- TASK GOAL -
Begin at the line containing "shutter > 0, shutter" and stop at the line containing "q.make_compatible(carried.rotation_quaternion)"; copy those lines exactly, ends included, and nothing else.

- DATASET RECORDS -
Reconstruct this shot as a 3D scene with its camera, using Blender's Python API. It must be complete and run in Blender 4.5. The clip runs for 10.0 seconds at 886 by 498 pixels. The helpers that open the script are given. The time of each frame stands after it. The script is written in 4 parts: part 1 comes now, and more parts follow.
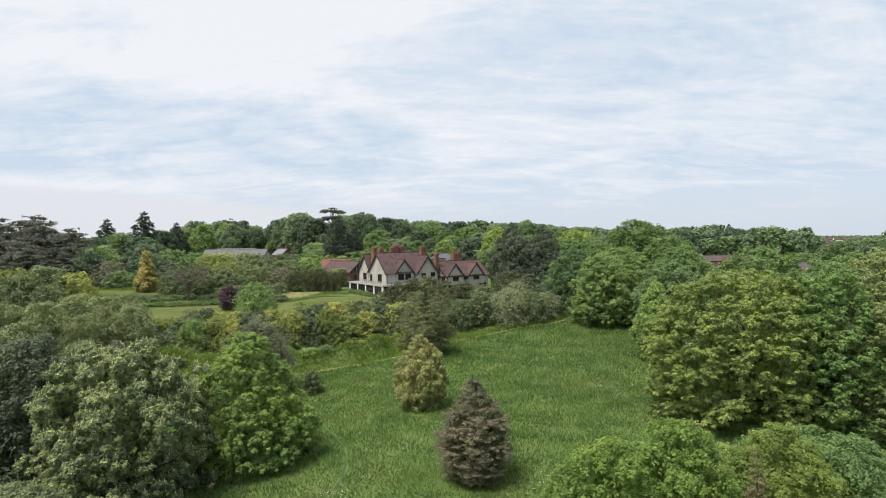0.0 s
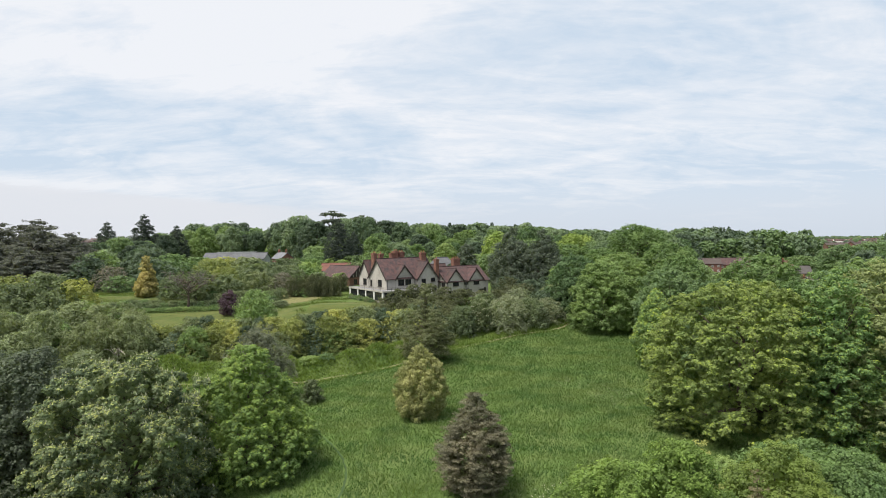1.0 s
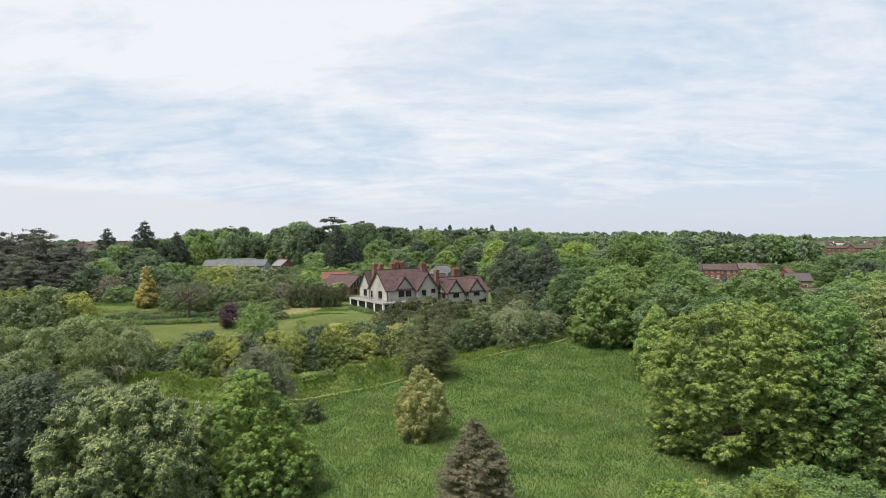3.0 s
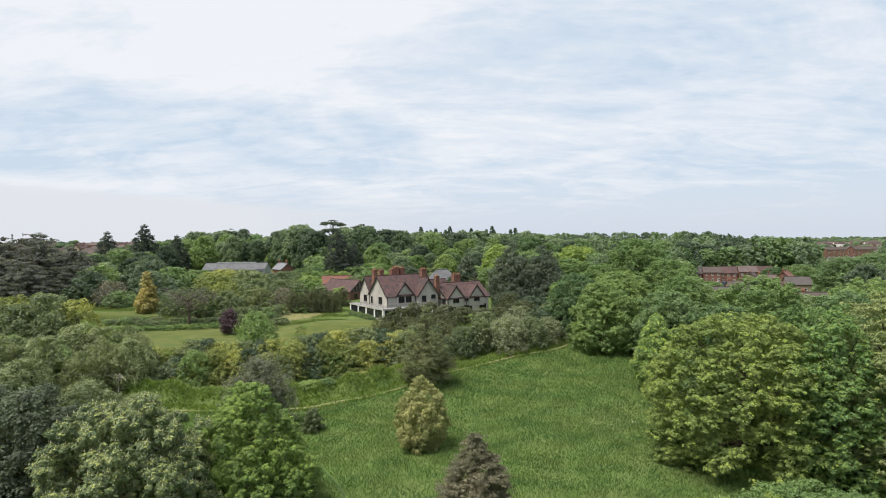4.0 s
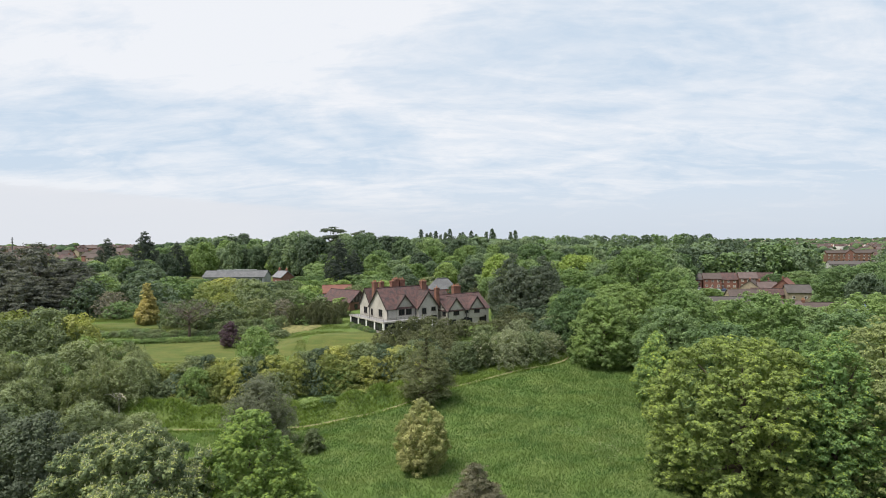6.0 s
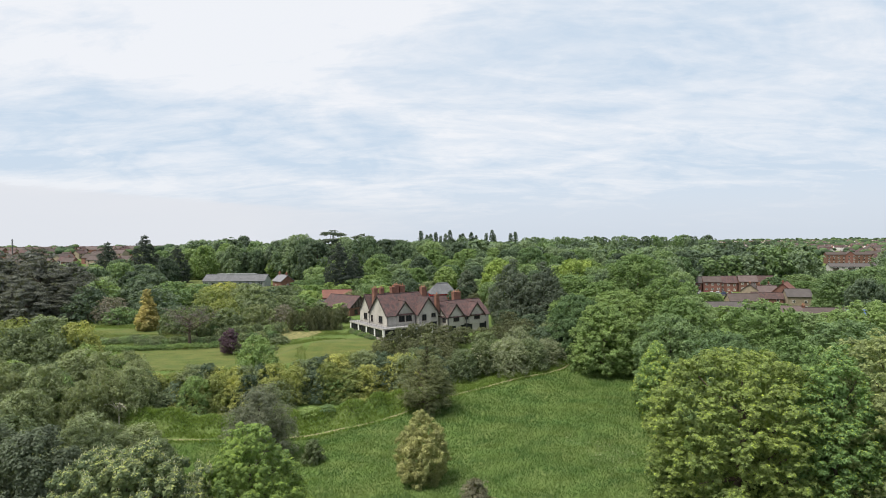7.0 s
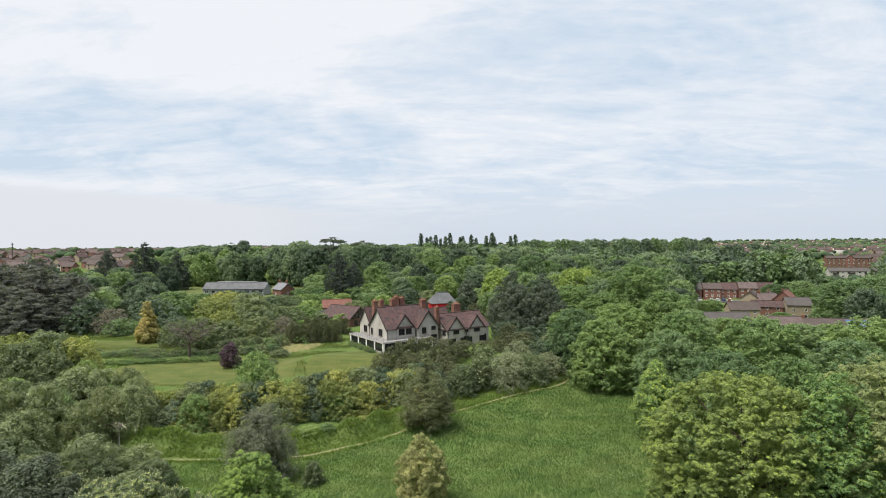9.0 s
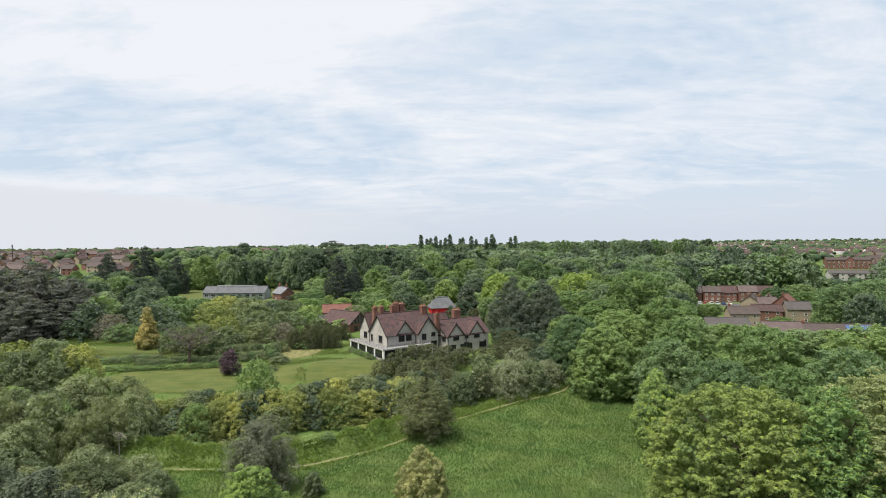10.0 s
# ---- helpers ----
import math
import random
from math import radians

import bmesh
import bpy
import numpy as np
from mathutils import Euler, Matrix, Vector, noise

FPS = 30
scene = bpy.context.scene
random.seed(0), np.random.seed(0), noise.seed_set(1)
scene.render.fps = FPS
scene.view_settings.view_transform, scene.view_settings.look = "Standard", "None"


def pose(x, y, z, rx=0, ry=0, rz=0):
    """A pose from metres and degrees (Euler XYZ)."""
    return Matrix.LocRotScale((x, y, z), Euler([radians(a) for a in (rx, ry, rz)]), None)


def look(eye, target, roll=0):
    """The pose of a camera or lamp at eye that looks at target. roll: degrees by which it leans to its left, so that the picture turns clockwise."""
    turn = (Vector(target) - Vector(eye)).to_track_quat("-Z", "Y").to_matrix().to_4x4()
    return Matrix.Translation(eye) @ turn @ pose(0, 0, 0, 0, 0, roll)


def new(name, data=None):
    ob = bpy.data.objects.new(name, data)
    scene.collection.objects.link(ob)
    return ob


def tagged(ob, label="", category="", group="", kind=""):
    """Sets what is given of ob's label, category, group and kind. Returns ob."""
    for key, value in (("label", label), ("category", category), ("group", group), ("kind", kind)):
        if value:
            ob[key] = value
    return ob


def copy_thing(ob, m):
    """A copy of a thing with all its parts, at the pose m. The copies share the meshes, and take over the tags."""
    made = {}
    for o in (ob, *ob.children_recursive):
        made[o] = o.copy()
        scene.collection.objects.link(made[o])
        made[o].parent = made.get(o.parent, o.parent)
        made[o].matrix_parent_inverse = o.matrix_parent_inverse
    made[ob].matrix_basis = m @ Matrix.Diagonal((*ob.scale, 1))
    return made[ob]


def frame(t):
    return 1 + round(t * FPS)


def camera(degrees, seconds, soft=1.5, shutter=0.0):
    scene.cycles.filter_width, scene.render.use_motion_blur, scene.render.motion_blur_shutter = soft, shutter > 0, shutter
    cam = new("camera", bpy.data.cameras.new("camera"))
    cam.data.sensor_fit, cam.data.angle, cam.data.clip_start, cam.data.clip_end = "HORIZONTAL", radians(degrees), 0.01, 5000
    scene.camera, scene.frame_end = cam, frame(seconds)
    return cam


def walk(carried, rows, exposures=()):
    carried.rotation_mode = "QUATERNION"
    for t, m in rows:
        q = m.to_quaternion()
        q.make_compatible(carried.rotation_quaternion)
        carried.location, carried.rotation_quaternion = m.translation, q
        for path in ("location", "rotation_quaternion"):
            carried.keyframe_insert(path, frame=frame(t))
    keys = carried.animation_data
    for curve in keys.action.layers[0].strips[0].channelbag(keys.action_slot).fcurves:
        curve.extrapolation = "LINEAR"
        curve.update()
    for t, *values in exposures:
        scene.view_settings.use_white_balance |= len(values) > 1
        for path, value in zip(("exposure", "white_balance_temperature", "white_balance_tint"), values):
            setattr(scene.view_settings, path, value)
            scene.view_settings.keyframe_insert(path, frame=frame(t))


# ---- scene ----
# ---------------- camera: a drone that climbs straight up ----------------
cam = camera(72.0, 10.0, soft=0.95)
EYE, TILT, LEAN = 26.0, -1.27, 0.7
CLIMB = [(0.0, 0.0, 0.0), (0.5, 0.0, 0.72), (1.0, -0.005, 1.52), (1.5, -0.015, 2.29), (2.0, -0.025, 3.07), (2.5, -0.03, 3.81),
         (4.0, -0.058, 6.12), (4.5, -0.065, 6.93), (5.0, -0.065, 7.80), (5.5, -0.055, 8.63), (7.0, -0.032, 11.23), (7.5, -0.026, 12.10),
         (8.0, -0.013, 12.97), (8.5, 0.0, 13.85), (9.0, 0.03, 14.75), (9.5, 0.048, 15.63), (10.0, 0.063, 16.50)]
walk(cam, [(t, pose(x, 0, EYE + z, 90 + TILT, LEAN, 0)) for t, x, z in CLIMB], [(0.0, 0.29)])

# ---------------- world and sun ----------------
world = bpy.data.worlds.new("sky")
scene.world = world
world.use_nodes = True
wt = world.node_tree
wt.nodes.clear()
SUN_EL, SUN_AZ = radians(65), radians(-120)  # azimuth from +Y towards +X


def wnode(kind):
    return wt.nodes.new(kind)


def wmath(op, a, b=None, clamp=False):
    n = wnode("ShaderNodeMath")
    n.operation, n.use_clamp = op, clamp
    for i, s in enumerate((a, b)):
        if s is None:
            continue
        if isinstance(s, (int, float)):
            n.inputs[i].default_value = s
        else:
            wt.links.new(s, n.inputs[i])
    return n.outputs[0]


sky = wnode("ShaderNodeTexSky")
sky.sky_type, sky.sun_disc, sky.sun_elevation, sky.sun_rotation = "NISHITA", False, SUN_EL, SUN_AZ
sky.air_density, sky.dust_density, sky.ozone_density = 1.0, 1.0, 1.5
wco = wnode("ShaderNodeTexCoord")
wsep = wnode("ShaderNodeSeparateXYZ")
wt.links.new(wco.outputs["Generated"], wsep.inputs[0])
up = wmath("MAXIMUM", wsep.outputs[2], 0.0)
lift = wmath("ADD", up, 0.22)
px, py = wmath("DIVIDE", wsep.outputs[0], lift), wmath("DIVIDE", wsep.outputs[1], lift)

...

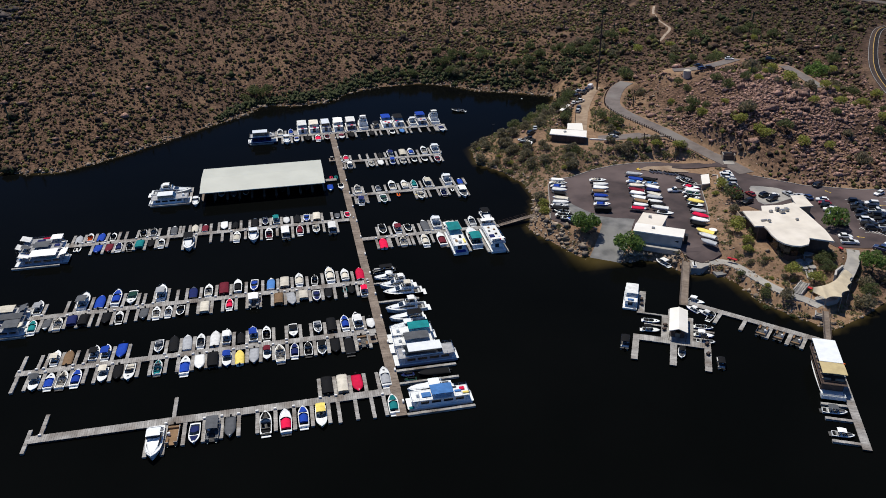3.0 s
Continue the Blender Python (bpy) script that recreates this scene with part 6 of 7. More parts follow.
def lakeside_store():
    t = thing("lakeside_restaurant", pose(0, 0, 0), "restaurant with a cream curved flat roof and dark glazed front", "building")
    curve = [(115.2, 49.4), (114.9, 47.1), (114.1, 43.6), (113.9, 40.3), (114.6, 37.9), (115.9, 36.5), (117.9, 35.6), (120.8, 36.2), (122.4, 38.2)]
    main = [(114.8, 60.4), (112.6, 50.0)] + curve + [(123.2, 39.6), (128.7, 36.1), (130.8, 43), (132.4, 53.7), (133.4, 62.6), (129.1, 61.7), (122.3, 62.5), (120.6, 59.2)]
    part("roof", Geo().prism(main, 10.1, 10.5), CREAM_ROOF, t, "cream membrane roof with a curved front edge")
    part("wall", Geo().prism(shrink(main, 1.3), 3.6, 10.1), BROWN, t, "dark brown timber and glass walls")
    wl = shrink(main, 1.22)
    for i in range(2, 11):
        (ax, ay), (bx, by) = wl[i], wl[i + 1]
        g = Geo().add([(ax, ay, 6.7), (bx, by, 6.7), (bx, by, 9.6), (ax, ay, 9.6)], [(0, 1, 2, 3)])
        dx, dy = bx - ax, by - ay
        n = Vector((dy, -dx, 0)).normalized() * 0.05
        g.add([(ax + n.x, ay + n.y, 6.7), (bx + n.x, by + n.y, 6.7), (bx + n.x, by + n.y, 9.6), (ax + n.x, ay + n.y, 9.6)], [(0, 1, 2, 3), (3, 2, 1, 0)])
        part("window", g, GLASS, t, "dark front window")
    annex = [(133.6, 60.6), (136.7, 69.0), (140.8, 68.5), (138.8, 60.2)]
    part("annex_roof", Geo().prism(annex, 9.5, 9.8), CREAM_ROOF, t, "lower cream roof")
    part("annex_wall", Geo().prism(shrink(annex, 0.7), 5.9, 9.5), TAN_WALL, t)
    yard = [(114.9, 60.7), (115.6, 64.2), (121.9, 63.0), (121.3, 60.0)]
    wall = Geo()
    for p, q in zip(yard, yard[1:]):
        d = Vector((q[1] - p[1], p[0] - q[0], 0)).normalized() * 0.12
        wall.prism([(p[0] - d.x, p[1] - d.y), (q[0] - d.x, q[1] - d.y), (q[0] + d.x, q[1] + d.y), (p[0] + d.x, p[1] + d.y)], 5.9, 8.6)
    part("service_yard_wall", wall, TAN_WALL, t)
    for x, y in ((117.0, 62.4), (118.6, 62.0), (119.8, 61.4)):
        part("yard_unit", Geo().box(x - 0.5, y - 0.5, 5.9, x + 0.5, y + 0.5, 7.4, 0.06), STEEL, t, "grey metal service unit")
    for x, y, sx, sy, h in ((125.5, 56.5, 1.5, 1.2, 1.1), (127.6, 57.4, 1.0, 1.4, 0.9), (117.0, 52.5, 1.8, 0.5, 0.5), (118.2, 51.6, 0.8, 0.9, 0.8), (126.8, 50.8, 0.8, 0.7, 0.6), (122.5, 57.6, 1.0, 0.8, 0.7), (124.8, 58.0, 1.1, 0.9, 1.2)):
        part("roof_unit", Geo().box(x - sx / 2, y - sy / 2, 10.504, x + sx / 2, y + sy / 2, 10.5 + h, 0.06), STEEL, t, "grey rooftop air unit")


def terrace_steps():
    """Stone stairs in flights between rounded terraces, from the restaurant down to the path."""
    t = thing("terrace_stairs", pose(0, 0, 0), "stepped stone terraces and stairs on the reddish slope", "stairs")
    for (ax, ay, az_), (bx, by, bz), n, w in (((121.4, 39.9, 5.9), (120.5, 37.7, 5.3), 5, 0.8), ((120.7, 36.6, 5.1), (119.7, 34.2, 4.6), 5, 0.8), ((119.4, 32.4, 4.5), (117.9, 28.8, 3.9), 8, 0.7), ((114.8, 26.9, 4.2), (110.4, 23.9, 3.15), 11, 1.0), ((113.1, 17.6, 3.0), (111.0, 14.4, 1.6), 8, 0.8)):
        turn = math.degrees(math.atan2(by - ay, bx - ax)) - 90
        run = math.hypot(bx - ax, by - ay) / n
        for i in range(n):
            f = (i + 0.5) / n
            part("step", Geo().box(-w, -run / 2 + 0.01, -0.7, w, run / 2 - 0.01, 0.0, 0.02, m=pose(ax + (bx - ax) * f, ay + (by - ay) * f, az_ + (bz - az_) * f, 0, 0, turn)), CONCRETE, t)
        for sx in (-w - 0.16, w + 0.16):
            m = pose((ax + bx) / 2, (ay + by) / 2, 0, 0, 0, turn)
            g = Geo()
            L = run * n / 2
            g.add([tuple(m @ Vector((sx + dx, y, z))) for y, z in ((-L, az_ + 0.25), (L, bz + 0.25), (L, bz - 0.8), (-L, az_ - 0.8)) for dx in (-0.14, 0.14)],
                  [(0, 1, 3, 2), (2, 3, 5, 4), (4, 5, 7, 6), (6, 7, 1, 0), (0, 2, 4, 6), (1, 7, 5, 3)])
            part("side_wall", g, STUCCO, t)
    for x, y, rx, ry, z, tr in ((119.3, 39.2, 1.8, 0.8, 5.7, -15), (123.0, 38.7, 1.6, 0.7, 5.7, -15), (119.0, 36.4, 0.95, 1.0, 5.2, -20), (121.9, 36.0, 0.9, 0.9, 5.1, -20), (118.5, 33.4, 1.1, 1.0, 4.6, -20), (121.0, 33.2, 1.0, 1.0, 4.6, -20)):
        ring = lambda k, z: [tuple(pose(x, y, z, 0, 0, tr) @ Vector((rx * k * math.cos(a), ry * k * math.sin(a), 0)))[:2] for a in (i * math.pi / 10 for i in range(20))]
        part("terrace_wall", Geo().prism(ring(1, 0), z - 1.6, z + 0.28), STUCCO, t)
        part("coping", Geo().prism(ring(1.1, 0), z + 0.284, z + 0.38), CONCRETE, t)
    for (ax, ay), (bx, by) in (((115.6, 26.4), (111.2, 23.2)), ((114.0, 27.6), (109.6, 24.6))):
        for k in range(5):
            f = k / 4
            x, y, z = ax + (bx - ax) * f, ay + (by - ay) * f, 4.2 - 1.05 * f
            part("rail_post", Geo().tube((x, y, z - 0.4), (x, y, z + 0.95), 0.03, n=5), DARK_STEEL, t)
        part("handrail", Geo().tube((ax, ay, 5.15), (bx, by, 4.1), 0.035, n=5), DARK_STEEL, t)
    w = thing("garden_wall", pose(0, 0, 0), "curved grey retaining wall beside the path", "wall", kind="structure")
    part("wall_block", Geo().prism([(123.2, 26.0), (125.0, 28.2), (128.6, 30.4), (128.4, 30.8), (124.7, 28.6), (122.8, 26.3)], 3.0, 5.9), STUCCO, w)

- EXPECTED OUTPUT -
    scene.cycles.filter_width, scene.render.use_motion_blur, scene.render.motion_blur_shutter = soft, shutter > 0, shutter
    cam = new("camera", bpy.data.cameras.new("camera"))
    cam.data.sensor_fit, cam.data.angle, cam.data.clip_start, cam.data.clip_end = "HORIZONTAL", radians(degrees), 0.01, 5000
    scene.camera, scene.frame_end = cam, frame(seconds)
    return cam


def walk(carried, rows, exposures=()):
    carried.rotation_mode = "QUATERNION"
    for t, m in rows:
        q = m.to_quaternion()
        q.make_compatible(carried.rotation_quaternion)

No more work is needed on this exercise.